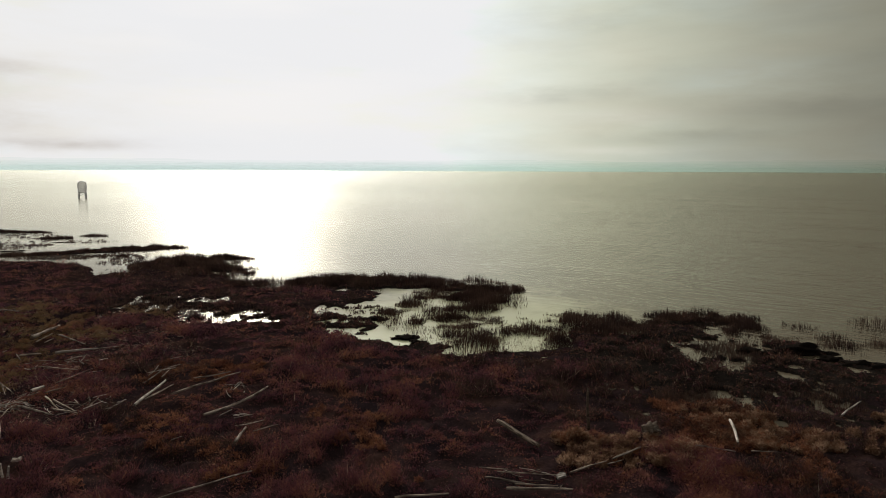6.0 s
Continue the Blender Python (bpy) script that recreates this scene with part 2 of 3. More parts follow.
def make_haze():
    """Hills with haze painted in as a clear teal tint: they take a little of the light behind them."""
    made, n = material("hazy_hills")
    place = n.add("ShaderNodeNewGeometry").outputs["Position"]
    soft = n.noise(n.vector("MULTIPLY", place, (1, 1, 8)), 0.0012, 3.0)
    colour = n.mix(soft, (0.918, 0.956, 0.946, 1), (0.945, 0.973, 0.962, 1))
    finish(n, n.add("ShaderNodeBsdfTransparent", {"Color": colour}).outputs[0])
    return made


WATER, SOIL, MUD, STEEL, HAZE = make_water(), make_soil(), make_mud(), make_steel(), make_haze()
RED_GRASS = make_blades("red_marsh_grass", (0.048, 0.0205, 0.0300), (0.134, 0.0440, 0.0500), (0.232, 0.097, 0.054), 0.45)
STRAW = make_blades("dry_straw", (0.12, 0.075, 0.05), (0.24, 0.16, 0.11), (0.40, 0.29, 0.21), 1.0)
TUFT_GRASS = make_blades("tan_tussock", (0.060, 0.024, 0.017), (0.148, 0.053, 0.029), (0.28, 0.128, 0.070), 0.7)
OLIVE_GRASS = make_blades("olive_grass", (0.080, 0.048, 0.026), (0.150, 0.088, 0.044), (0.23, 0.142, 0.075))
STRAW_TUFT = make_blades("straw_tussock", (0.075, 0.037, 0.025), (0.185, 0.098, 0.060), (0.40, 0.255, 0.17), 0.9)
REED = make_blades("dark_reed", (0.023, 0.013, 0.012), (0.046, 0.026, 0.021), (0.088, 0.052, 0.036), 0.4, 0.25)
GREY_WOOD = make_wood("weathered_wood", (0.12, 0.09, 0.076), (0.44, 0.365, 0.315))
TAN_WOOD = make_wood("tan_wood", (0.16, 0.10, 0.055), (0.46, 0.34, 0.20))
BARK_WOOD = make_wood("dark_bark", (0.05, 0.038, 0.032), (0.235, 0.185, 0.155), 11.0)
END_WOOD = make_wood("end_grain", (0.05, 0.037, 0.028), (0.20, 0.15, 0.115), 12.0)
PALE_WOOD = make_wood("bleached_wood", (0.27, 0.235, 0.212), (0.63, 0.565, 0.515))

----

## [What you have to do]
Copy out the whole listing exactly, and don't carry over any pictures.

## [Answer to this exercise]
6.0 s
Continue the Blender Python (bpy) script that recreates this scene with part 2 of 3. More parts follow.
def make_haze():
    """Hills with haze painted in as a clear teal tint: they take a little of the light behind them."""
    made, n = material("hazy_hills")
    place = n.add("ShaderNodeNewGeometry").outputs["Position"]
    soft = n.noise(n.vector("MULTIPLY", place, (1, 1, 8)), 0.0012, 3.0)
    colour = n.mix(soft, (0.918, 0.956, 0.946, 1), (0.945, 0.973, 0.962, 1))
    finish(n, n.add("ShaderNodeBsdfTransparent", {"Color": colour}).outputs[0])
    return made


WATER, SOIL, MUD, STEEL, HAZE = make_water(), make_soil(), make_mud(), make_steel(), make_haze()
RED_GRASS = make_blades("red_marsh_grass", (0.048, 0.0205, 0.0300), (0.134, 0.0440, 0.0500), (0.232, 0.097, 0.054), 0.45)
STRAW = make_blades("dry_straw", (0.12, 0.075, 0.05), (0.24, 0.16, 0.11), (0.40, 0.29, 0.21), 1.0)
TUFT_GRASS = make_blades("tan_tussock", (0.060, 0.024, 0.017), (0.148, 0.053, 0.029), (0.28, 0.128, 0.070), 0.7)
OLIVE_GRASS = make_blades("olive_grass", (0.080, 0.048, 0.026), (0.150, 0.088, 0.044), (0.23, 0.142, 0.075))
STRAW_TUFT = make_blades("straw_tussock", (0.075, 0.037, 0.025), (0.185, 0.098, 0.060), (0.40, 0.255, 0.17), 0.9)
REED = make_blades("dark_reed", (0.023, 0.013, 0.012), (0.046, 0.026, 0.021), (0.088, 0.052, 0.036), 0.4, 0.25)
GREY_WOOD = make_wood("weathered_wood", (0.12, 0.09, 0.076), (0.44, 0.365, 0.315))
TAN_WOOD = make_wood("tan_wood", (0.16, 0.10, 0.055), (0.46, 0.34, 0.20))
BARK_WOOD = make_wood("dark_bark", (0.05, 0.038, 0.032), (0.235, 0.185, 0.155), 11.0)
END_WOOD = make_wood("end_grain", (0.05, 0.037, 0.028), (0.20, 0.15, 0.115), 12.0)
PALE_WOOD = make_wood("bleached_wood", (0.27, 0.235, 0.212), (0.63, 0.565, 0.515))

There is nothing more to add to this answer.